Non posso dirlo io, però mi fa piacere se me lo dicono. Anche tanti compagni di Nazionale mi hanno confessato che, quando sono andato sotto i dieci secondi nei cento metri, o quando sono arrivato alla finale dei Mondiali, ho rappresentato per loro uno stimolo. Sicuramente la cosa bella è che dieci anni fa l’atletica italiana si immedesimava in due o tre atleti, oggi nell’immaginario comune ce ne sono venti, c’è una squadra intera. Significa che il movimento è cresciuto tantissimo. E poi si tratta di una generazione di atleti molto giovane, quindi spero che questa epoca di successi durerà a lungo. È una cosa che mi inorgoglisce, sapere di far parte di qualcosa di bello, che sta dando lustro all’Italia.

Ⓤ: E questo momento d’oro vi ha anche resi noti, dei personaggi conosciuti. Tu come gestisci questo aspetto, questa “fama”?
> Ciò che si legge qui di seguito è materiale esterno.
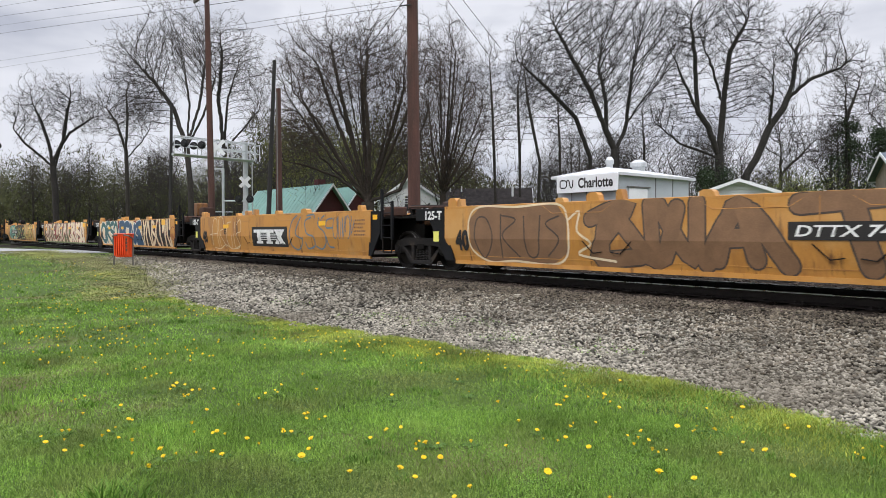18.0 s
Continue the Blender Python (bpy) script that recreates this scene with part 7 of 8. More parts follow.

Sicuramente l’ho riscontrato. Dopo Tokyo l’ho percepito tanto, e anche dopo gli ultimi Europei di Roma. C’è stato un mese, dopo l’oro olimpico, in cui se uscivo di casa, ovunque andassi, mi riconoscevano… A ogni modo sono cose che non cambiano il mio punto di vista su quello che faccio: il mio sport mi piace un sacco, e lo farei a prescindere dall’essere popolare. Poi fa piacere sapere che c’è tanta gente che fa il tifo per me, che mi vuole bene, che mi fa arrivare il suo supporto, anche quando i risultati non sono quelli sperati. E poi c’è qualche vantaggio, io sono un super appassionato di sport, tanto che durante le mie vacanze vado in giro per il mondo a vedere eventi sportivi, perciò mi fa piacere quando mi invitano ad assistere a partite di calcio o di basket.

Ⓤ: La tecnologia, l’equipaggiamento, fanno la differenza nell’atletica? 

Sì, assolutamente. Si fanno costantemente passi in avanti dal punto di vista tecnologico, e questo per noi velocisti significa centesimi, decimi di secondo preziosi. Oppure ti permette di fare allenamenti a maggior intensità con uno sforzo minore rispetto al passato. Per questo anche il supporto di Nike è fondamentale, la sua innovazione per noi atleti è un aiuto indispensabile.